Sr Maureen, who had grown up in Melbourne, had attended St Columba’s, a Sisters of Charity College in Essendon (she is a die hard Bombers’ fan), had loved her time in Tasmania. But the prospect of returning home to Melbourne, closer to family and old friends, and continuing in the ministry she loved, meant that she made the move. She had come for a short visit, and she has stayed, so far, for ten years.
It is a ministry in which she has thrived. Now in her 80th year she is seeking to lighten her “load” – the long retreats might cease, but her listening and presence with people continues as spiritual director , guide. and gatherer of individuals. Her parish priest, Fr Martin, has seen Sr Elizabeth Costigan and Sr Maureen accompanying retreatants to Mass across the years, and is aware of parishioners who come to Currajeen for advice, support, a quiet space and friendship. “Yours is a hidden ministry, Maureen”, he said one day – words that delighted her with his awareness.

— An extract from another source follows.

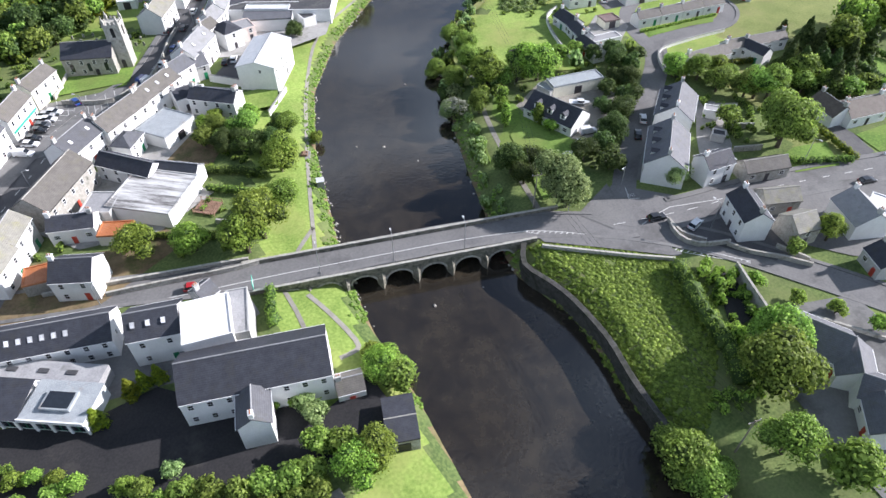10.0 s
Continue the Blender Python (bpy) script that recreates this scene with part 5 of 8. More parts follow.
bung = named("dormer_bungalow", (74, 39))
for dx in (-4, 0, 4):
    dormer(bung, dx, -2.6, 4.0)
for near in ((98, 20), (82, 9)):
    row = named("sea_row", near)
    for dx in (-4.5, 0, 4.5):
        dormer(row, dx, -2.9, 6.0, 1.3, 1.8, "white", "slate_dark")
blue = named("blue_house", (-111, 5))
blue["label"] = "white terraced house with a bright blue painted lower front"
part("painted_front", box_mesh("painted_front", -5.6, -3.175, 0.05, 5.6, -3.155, 3.9, "blue"), blue, None, "bright blue painted render")
for dx in (-4.2, -1.5, 1.2, 4.0):
    dormer(blue, dx, -2.75, 6.3, 1.2, 1.0, "white", "slate_moss")
for nm, near, mat in (("main_shop", (-74, 69), "shopfront"), ("main_shop", (-66, 79), "shop_red"), ("main_shop", (-42, 116), "shopfront"), ("shop_house", (-90, 41), "shop_red"), ("green_shop", (-118, -4), "door_green")):
    ob = named(nm, near)
    dims = [c for c in ob.children if c.name.startswith("wall")][0]
    xs, ys = [v.co.x for v in dims.data.vertices], [v.co.y for v in dims.data.vertices]
    bm = bmesh.new()
    box(bm, min(xs) + 0.4, min(ys) - 0.16, 2.5, max(xs) - 0.4, min(ys) - 0.02, 3.05)
    part("shop_fascia", mesh_of("shop_fascia", bm, mat), ob, None, "painted shop fascia board")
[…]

While the landscape of Doreen has changed, and its inhabitants, too, Sr Maureen’s focus is as it has always been: “It is about the people. Always about people.”

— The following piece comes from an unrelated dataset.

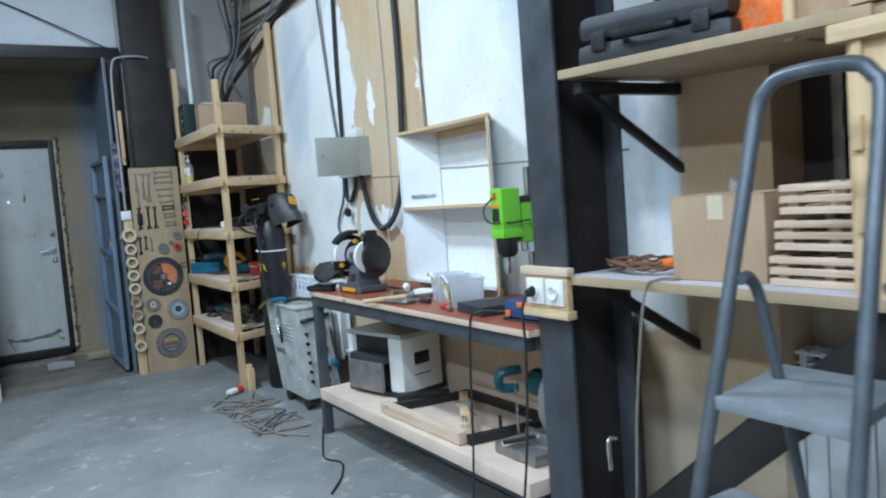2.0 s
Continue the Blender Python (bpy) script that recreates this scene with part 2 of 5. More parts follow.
M_RUBBER = mat("black_cable_rubber", (0.02, 0.02, 0.021), 0.6, 0, 0.2, 8, 90)
M_GREYCABLE = mat("grey_cable", (0.16, 0.16, 0.165), 0.6, 0, 0.15, 8, 90)
M_TANCABLE = mat("dusty_cable", (0.25, 0.21, 0.17), 0.75, 0, 0.2, 8, 90)
M_WHITE = mat("white_laminate", (0.76, 0.77, 0.78), 0.45, 0, 0.03, 3, 60, dirt=(0.6, 0.59, 0.57), dirt_amount=0.25, bumpy=0.03)
M_WHITEPL = mat("white_plastic", (0.78, 0.78, 0.76), 0.4, 0, 0.04, 6, 60, bumpy=0.03)
M_ENAMEL = mat("white_radiator_enamel", (0.74, 0.77, 0.8), 0.35, 0, 0.04, 6, 80, dirt=(0.5, 0.48, 0.45), dirt_amount=0.25, bumpy=0.04)
M_CHROME = mat("chrome", (0.75, 0.76, 0.78), 0.2, 1.0, 0.08, 8, 60, bumpy=0.03)
M_TOOLSTEEL = mat("worn_tool_steel", (0.33, 0.32, 0.30), 0.45, 0.7, 0.2, 12, 120, dirt=(0.14, 0.12, 0.1))
M_BLACKSTEEL = mat("black_oxide_steel", (0.035, 0.035, 0.038), 0.5, 0.5, 0.2, 12, 120)
M_GALV = mat("galvanised_profile", (0.62, 0.66, 0.7), 0.28, 0.9, 0.12, 6, 50, (1, 1, 0.1))
M_CABINETGREY = mat("grey_green_enamel", (0.43, 0.45, 0.42), 0.45, 0.1, 0.06, 5, 90, dirt=(0.33, 0.31, 0.27), dirt_amount=0.3, bumpy=0.05)
M_WELDER = mat("scuffed_pale_grey_paint", (0.50, 0.52, 0.50), 0.55, 0.1, 0.14, 10, 90, dirt=(0.2, 0.185, 0.155), dirt_amount=0.8)
M_GATE = mat("blue_grey_gate_paint", (0.17, 0.235, 0.31), 0.5, 0.1, 0.12, 3, 70, dirt=(0.12, 0.15, 0.19), dirt_amount=0.5)
M_GATEFRAME = mat("grey_gate_frame_paint", (0.16, 0.19, 0.22), 0.5, 0.2, 0.15, 3, 70)
M_DOORWHITE = mat("scuffed_white_door_film", (0.60, 0.60, 0.575), 0.5, 0, 0.05, 4, 80, (1, 1, 0.2), dirt=(0.40, 0.385, 0.35), dirt_amount=0.6, bumpy=0.08)
M_DOORFRAME = mat("dark_brown_door_frame", (0.02, 0.016, 0.013), 0.5, 0.2, 0.2, 8, 90, dirt=(0.1, 0.085, 0.07))
M_FOAM = mat("old_mounting_foam", (0.68, 0.6, 0.42), 0.9, 0, 0.25, 30, 120, bumpy=0.6)
M_BRICK = mat("broken_brick_edge", (0.31, 0.2, 0.14), 0.9, 0, 0.4, 18, 90, dirt=(0.1, 0.08, 0.07), dirt_amount=0.8, bumpy=0.6)
M_BENCHTOP = mat("red_brown_bench_laminate", (0.30, 0.085, 0.042), 0.35, 0, 0.12, 6, 120, dirt=(0.36, 0.16, 0.1), dirt_amount=0.4, bumpy=0.05)
M_LADDER = mat("grey_painted_ladder_tube", (0.11, 0.128, 0.148), 0.4, 0.4, 0.12, 6, 90, dirt=(0.3, 0.31, 0.32), dirt_amount=0.3)
M_TREAD = mat("dusty_grey_tread", (0.21, 0.23, 0.25), 0.65, 0.2, 0.12, 9, 120, dirt=(0.4, 0.4, 0.4), dirt_amount=0.5)
M_GREEN = mat("bright_green_paint", (0.20, 0.60, 0.035), 0.35, 0, 0.06, 6, 70, bumpy=0.03)
M_BLUE = mat("teal_blue_tool_plastic", (0.012, 0.13, 0.22), 0.45, 0, 0.12, 8, 90, dirt=(0.06, 0.13, 0.17))
M_ORANGE = mat("orange_plastic", (0.75, 0.17, 0.03), 0.45, 0, 0.08, 8, 90)
M_YELLOW = mat("amber_yellow_plastic", (0.75, 0.36, 0.02), 0.45, 0, 0.08, 8, 90)
M_RED = mat("red_plastic", (0.55, 0.04, 0.035), 0.4, 0, 0.1, 8, 90)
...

In February, 2019 Maureen’s pastoral skills were particularly needed. Early in the month the people of the area were remembering and commemorating the 10th Anniversary of the Black Friday Fires. The memorials of those days were magnificent and brought the community ever closer. And, there were those for whom it was too much to participate – yet they knew strong bonds through tragedy and support for one another. “I am a survivor, not a victim!” she heard often, and they are memorable words.
Later in the month the parishioners of Mernda/Doreen were trying to come to terms with what the guilty verdict for Cardinal George Pell meant. “It was so hard being at Mass. We were feeling close to it all. There was shock, confusion, outrage, and such sadness,” said Sr Maureen. “It was challenging to be there with them, being able to listen and share the frustration among us.”

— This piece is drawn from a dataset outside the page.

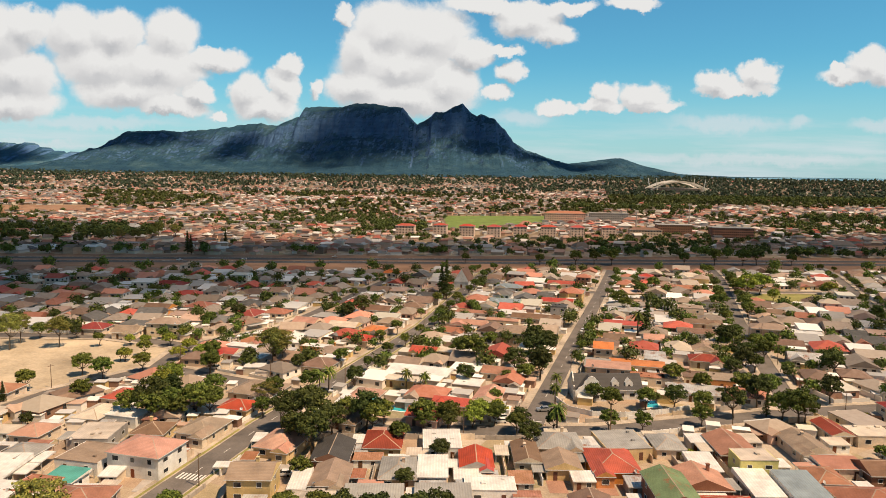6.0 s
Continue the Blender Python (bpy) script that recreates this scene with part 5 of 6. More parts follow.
def warehouse(x, y, w, d, rot, rc, h=4.5):
    o = thing("warehouse", f"long low warehouse with a {NAMES.get(rc, rc)} sheet roof", "warehouse", "sheds beside the field", pose(x, y, 0, 0, 0, rot))
    part("wall", boxes((-w / 2, -d / 2, -0.3, w / 2, d / 2, h)), WALL["grey"], o)
    part("roof", roof_shape("gable", w, d, h, d * 0.12, 0.3, "x"), (ROOF[rc], TRIM, WALL["white"]), o)
    for i in range(3):
        part("door", door_mesh(3.0, 3.2), None, o, at=pose(-w / 3 + i * w / 3, -d / 2, 0.05))
    TAKEN.extend([(x + k * w / 4, y, 0.5 * d) for k in (-1, 0, 1)])


for row in ((-262, 436, 34, 14, 12, "grey"), (-268, 456, 42, 16, 12, "slate"), (-300, 440, 26, 14, 12, "zinc"), (-276, 478, 44, 18, 12, "slate"), (-325, 468, 30, 18, 12, "grey"), (-300, 500, 40, 16, 12, "grey")):
    warehouse(*row)
boundary_wall([(-246, 376), (-236, 410), (-225, 448)], 2.6, CONCRETE, "pale concrete wall along the sports field")


def balcony(house_, x, y, z, w):
    """A dark opening with a slab and a solid balustrade before it."""
    at = pose(x, y, z)
    part("balcony_opening", boxes((-w / 2, -0.03, 0, w / 2, 0.05, 2.1)), GLASS, house_, at=at)
    slab = part("balcony", boxes((-w / 2 - 0.2, -1.0, -0.15, w / 2 + 0.2, 0.0, 0)), WALL["pink"], house_, "plastered balcony", at)
    part("balustrade", boxes((-w / 2 - 0.2, -1.0, 0.004, w / 2 + 0.2, -0.88, 0.85)), WALL["pink"], slab)


balcony(pink_house, 0.0, -6.5, 2.95, 2.4)

for key, a, b in (("middle", 0.25, 1.7), ("east", 0.25, 1.6), ("long", 0.4, 1.2)):
    w, line = LINES[key]
    for sgn in (-1, 1):
        keep = lambda x, y, key=key: street_gap(x, y, key) > 1.5 and y > 300 and noise.noise((x * 0.05, y * 0.05, 3.0)) > -0.25
        tagged(new("grass_verge", mesh_of("grass_verge", ribbon(line, sgn * (w / 2 + a), sgn * (w / 2 + b), 0.16, keep), VERGE)), "strip of dry yellow-green grass beside the street", "grass", kind="structure")

bm = bmesh.new()
towers = random.Random(31)
for i in range(9):
    tx, th, tw = 1285 + i * 22 + towers.uniform(-6, 6), towers.uniform(24, 46), towers.uniform(7, 13)
    box(bm, tx, 4560, 40, tx + tw, 4575, 50 + th * 0.9)
tagged(new("distant_towers", mesh_of("distant_towers", bm, WALL["white"])), "cluster of grey city towers far off", "buildings", kind="stuff")
TAKEN += [(-52, 300, 7), (-50, 313, 5), (-49, 325, 4)]
# towards the freeway
house(-140, 542.0, 15.0, 10, -8, 1, "hip", "red", "cream")
house(-163.5, 574.1, 20.0, 10, -8, 1, "hip", "maroon", "beige")
house(-160.5, 545.0, 13.0, 9, -8, 1, "gable", "bluegrey", "white")
house(-104.3, 549.0, 17.0, 11, -12, 1, "hip", "brown", "beige")
house(-121.4, 508.9, 14.0, 11, -12, 1, "hip", "faded", "cream")
house(-140.4, 503.0, 13.0, 10, -8, 1, "gable", "brown", "orange")
house(-64.2, 614.4, 12.0, 9, -14, 1, "hip", "taupe", "pink")
house(-33.1, 632.5, 13.0, 9, -14, 1, "hip", "orange", "cream")
house(-4.5, 546.0, 13.0, 9, -14, 1, "gable", "slate", "white")
house(44.1, 580.2, 16.0, 9, -14, 1, "hip", "bluegrey", "cream")
house(80.2, 595.3, 19.0, 8, -14, 1, "gable", "red", "cream")
house(138.4, 613.4, 9.0, 8, -14, 2, "hip", "red", "white")
house(173.5, 633.5, 17.0, 12, -14, 1, "hip", "cream", "white")
house(154.5, 584.2, 20.0, 8, -14, 1, "hip", "terracotta", "cream")
house(213.6, 629.5, 16.0, 9, -14, 1, "flat", "white", "white")

settle()
clutter()
middle_houses()
far_town()


# ---------------------------------------------------------------- garden walls and drives
PLASTER_WALLS = [WALL["white"], WALL["cream"], WALL["beige"], CONCRETE, CONCRETE]


def street_walls():
    rng = random.Random(21)
    for key, (w, line) in LINES.items():
        d = np.gradient(line, axis=0)
        d /= np.linalg.norm(d, axis=1)[:, None]
        for s in (-1, 1):
            off = s * (w / 2 + 2.9)
            pts = [(line[i, 0] + d[i, 1] * off, line[i, 1] - d[i, 0] * off) for i in range(len(line))]
            for i in range(1, len(pts) - 5, 5):
                piece = pts[i:i + 5]
                x, y = piece[2]
                if not in_view(x, y, 10) or y > NEAR + 60 or rng.random() < 0.10:
                    continue
                if min(street_gap(*p, key) for p in piece) < 3.0 or any(inside(*p, PARK) or inside(*p, FIELD) for p in piece):
                    continue
                boundary_wall([piece[0], piece[-1]] if rng.random() < 0.5 else [piece[0], piece[-2]], rng.uniform(1.0, 1.8), rng.choice(PLASTER_WALLS))


def yard_walls():
    rng = random.Random(22)
    for x, y, r in list(TAKEN):
        if y > NEAR or r < 3.6 or rng.random() < 0.2:
            continue
        turn = radians(-16 if x > -110 and y > 345 else 0)
        c, s = math.cos(turn), math.sin(turn)
        u = -r - 1.2
        a, b = (x + c * u + s * (r + 3), y + s * u - c * (r + 3)), (x + c * u - s * (r + 4), y + s * u + c * (r + 4))
        mid = ((a[0] + b[0]) / 2, (a[1] + b[1]) / 2)
        if min(street_gap(*a), street_gap(*b), street_gap(*mid)) > 2.9 and not inside(*a, PARK) and not inside(*b, PARK):
            boundary_wall([a, b], rng.uniform(1.5, 2.0), rng.choice(PLASTER_WALLS))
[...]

She had to draw on her own deep well of pastoral care and rich spiritual development to help those who were clearly suffering. These are just some chapters in Sr Maureen’s journey with the Sisters of Charity. She was educated by the Sisters, and when she left school she worked with the Civil Aviation Authority. Like so many Sisters of Charity, she had considered a possible religious vocation while she was at school, but had decided when she entered the work force that was not her path. And yet . . . .
She entered in 1959, telling herself that in six months she would be home. However, she was soon involved in the Novitiate and in teacher training. Her first appointment as a secondary teacher was at Bethlehem College, Ashfield, followed by the role of science mistress at St Mary’s, Hurstville. Later at St Mary’s, Liverpool she was in the science mistress role and then as religious education coordinator. Years of teaching ministries followed.
In 1993, she went for renewal to the Jesuit Renewal Centre in Ohio. From that time, her ministries have been involved with retreats, spirituality, and adult faith formation – apart from the time when she was a councillor for the Congregation from the end of 2002 until the end of 2008.
And that was when she came to Currajeen’s green pastures. As she looks into the future, she sees her life more involved with parishioners of the local parishes and continuing to be with Currajeen people who seek to meet with her.
While Sr Maureen’s physical capacity might be declining with the years, her spiritual gifts have never been more needed.
So that is where her focus lies in the future – among the people of the area she has come to know and where she is known in the local scene of Christ the Light Parish, that enfolds Mernda, Doreen, Whittlesea, and Kinglake.